--- START ---

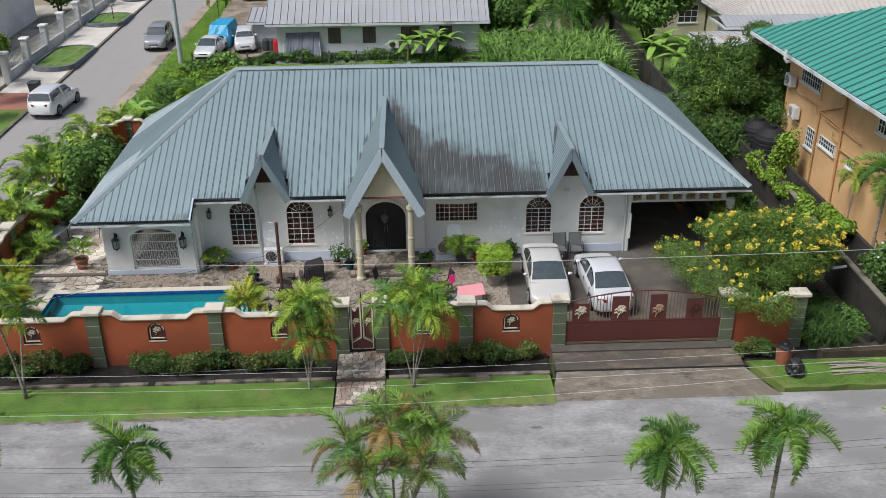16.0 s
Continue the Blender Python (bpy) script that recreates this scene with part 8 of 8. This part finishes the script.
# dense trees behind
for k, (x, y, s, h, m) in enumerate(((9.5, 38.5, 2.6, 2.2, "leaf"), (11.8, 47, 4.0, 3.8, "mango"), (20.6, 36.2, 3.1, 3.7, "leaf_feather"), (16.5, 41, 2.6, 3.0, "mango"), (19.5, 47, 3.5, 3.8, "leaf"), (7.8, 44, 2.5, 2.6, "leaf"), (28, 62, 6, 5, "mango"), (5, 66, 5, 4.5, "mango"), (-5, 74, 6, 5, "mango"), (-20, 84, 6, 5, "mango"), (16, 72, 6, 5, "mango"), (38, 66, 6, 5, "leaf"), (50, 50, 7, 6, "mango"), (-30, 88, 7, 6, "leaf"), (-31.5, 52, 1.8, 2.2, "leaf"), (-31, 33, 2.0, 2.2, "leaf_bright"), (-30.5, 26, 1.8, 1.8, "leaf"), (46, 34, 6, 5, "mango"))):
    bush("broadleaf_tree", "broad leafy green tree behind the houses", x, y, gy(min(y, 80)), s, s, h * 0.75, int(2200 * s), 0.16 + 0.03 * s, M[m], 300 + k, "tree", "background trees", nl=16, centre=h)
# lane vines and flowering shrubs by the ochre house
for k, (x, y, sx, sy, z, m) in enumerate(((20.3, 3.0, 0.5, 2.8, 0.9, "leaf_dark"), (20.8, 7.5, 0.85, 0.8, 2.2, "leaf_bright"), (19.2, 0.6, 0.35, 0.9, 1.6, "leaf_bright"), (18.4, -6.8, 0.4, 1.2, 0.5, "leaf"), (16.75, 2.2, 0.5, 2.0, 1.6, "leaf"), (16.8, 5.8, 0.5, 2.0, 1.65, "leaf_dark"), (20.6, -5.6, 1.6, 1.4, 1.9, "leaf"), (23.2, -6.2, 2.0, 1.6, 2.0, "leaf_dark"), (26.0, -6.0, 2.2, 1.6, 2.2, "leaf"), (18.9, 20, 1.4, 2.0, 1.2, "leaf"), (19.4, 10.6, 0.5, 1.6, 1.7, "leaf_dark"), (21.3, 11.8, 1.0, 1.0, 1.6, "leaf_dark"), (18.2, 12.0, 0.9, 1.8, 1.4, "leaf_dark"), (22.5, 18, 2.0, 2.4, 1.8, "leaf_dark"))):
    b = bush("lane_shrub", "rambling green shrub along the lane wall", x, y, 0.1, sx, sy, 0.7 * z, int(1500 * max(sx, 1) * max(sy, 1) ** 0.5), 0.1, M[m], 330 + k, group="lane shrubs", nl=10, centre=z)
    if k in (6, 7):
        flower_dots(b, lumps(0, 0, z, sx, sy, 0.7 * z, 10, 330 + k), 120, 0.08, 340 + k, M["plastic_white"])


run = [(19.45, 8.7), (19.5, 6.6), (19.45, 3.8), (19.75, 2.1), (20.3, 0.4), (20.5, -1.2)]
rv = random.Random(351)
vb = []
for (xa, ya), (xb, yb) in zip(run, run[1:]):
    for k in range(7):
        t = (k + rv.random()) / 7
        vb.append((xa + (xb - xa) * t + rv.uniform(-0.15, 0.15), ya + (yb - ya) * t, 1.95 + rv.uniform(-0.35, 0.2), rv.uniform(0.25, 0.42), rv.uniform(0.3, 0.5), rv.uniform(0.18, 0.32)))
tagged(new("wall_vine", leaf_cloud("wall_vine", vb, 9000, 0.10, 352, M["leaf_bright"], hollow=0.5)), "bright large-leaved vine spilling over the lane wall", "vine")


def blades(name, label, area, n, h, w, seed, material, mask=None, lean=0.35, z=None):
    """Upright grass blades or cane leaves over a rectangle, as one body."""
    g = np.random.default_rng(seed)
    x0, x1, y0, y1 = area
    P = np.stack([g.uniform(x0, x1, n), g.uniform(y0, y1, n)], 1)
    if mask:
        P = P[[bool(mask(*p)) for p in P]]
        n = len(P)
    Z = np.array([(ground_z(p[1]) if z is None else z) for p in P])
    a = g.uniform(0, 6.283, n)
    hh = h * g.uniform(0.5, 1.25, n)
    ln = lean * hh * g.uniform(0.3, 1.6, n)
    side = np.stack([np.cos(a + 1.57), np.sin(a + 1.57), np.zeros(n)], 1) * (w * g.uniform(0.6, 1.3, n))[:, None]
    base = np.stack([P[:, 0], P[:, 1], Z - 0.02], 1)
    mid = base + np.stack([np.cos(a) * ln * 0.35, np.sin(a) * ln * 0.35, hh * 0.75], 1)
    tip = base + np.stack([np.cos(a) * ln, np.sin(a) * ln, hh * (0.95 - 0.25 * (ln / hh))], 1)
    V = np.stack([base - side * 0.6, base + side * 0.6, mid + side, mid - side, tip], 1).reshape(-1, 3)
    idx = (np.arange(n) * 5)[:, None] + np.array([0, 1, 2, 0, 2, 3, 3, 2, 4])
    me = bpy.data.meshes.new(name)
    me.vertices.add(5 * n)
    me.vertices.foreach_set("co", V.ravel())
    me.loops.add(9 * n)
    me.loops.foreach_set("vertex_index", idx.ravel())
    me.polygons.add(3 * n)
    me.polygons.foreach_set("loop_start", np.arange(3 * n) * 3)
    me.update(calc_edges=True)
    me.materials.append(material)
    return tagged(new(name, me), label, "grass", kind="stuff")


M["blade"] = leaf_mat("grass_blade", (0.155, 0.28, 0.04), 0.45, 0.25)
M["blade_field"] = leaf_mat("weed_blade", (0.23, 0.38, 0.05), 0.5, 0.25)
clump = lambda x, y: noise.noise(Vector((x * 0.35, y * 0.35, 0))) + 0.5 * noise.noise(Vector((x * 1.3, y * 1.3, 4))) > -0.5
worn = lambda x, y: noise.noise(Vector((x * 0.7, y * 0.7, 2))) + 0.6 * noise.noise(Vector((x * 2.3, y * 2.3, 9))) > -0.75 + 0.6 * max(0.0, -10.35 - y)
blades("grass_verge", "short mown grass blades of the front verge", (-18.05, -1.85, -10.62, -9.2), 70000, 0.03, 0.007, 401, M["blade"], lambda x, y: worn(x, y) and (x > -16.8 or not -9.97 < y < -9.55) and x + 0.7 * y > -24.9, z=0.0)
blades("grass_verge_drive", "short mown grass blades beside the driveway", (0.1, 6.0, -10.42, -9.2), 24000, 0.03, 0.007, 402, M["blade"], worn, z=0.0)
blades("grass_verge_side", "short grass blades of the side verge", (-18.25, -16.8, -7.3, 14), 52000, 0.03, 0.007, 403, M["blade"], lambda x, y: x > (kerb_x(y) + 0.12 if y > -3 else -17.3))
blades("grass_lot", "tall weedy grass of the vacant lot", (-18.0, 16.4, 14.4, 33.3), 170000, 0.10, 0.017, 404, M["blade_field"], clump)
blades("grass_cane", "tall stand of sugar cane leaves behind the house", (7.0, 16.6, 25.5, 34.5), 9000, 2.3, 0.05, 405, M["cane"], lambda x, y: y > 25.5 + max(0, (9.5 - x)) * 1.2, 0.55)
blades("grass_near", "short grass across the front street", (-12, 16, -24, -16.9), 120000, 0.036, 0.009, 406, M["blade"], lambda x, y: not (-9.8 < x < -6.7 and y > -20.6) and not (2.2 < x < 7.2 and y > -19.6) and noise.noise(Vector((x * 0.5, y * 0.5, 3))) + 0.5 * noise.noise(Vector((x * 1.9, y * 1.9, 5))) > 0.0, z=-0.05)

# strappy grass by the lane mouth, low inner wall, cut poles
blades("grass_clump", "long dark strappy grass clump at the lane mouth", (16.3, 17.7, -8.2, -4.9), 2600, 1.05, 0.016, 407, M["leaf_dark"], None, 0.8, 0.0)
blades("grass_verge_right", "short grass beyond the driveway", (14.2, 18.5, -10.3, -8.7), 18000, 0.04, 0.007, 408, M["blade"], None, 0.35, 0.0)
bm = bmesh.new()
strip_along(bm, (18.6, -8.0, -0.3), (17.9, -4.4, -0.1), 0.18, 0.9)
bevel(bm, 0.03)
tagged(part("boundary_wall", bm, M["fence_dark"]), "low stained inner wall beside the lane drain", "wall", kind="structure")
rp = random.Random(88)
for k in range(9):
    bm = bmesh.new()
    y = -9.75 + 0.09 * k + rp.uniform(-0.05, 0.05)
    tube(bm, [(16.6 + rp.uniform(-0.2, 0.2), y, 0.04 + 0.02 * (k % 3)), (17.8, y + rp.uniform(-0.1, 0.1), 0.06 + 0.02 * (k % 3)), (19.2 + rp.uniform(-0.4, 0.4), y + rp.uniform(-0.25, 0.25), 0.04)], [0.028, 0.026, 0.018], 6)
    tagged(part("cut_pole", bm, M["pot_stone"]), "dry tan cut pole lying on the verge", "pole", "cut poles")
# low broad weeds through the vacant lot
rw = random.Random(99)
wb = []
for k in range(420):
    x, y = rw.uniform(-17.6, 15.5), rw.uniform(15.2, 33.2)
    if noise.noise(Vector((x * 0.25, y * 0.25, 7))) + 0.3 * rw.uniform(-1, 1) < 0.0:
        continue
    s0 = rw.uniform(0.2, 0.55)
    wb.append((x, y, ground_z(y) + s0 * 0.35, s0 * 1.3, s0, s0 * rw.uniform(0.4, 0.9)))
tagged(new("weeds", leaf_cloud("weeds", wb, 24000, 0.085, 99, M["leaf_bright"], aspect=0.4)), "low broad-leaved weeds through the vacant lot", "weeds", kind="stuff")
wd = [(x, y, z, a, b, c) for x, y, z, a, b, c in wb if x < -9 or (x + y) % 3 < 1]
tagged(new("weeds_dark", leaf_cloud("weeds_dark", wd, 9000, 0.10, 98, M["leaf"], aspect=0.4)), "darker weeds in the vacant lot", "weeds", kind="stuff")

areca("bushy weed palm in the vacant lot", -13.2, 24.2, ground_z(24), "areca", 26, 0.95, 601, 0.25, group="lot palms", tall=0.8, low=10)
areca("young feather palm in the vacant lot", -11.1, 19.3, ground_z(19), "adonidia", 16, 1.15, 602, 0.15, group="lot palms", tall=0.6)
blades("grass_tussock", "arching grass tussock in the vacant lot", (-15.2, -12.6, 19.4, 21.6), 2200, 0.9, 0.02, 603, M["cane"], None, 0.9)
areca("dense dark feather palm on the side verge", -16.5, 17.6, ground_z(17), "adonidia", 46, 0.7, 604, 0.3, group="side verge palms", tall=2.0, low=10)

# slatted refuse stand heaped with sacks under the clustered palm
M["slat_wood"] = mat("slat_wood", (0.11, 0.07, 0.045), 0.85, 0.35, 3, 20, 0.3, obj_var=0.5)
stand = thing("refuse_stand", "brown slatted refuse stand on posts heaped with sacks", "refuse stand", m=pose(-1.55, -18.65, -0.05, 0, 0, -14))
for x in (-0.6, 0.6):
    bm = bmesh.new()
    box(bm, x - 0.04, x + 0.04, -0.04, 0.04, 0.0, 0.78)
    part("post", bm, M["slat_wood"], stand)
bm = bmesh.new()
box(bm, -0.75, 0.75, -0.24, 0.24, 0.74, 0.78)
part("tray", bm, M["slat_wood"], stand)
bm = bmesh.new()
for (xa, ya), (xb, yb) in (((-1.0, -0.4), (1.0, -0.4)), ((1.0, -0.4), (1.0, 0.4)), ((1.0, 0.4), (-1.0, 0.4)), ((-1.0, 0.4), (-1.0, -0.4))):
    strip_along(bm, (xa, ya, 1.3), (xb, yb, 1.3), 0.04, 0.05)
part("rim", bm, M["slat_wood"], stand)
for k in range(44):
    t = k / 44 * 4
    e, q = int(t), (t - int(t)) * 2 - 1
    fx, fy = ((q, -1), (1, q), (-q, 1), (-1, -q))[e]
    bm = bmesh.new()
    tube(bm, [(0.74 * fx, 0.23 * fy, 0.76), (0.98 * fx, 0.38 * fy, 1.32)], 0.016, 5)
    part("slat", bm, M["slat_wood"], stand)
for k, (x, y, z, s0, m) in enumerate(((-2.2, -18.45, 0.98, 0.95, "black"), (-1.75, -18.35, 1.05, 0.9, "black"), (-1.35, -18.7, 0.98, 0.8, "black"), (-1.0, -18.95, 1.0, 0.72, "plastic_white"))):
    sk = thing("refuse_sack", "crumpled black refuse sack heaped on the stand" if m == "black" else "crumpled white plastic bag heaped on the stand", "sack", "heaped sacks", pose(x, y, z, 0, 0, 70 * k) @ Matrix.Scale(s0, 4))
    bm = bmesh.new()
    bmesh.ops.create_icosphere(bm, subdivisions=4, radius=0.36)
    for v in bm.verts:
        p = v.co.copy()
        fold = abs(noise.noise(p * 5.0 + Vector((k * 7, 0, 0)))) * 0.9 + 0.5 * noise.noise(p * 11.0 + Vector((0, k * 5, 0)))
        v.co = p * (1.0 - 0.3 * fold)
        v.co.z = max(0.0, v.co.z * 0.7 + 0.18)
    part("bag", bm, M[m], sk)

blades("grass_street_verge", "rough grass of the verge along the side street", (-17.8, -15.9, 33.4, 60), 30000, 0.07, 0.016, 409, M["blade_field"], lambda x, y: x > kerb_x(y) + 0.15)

--- END ---

**Your task**
Look for "part" and pull out every line that has it.

**Finished answer**
Continue the Blender Python (bpy) script that recreates this scene with part 8 of 8. This part finishes the script.
tagged(part("boundary_wall", bm, M["fence_dark"]), "low stained inner wall beside the lane drain", "wall", kind="structure")
    tagged(part("cut_pole", bm, M["pot_stone"]), "dry tan cut pole lying on the verge", "pole", "cut poles")
    part("post", bm, M["slat_wood"], stand)
part("tray", bm, M["slat_wood"], stand)
part("rim", bm, M["slat_wood"], stand)
    part("slat", bm, M["slat_wood"], stand)
    part("bag", bm, M[m], sk)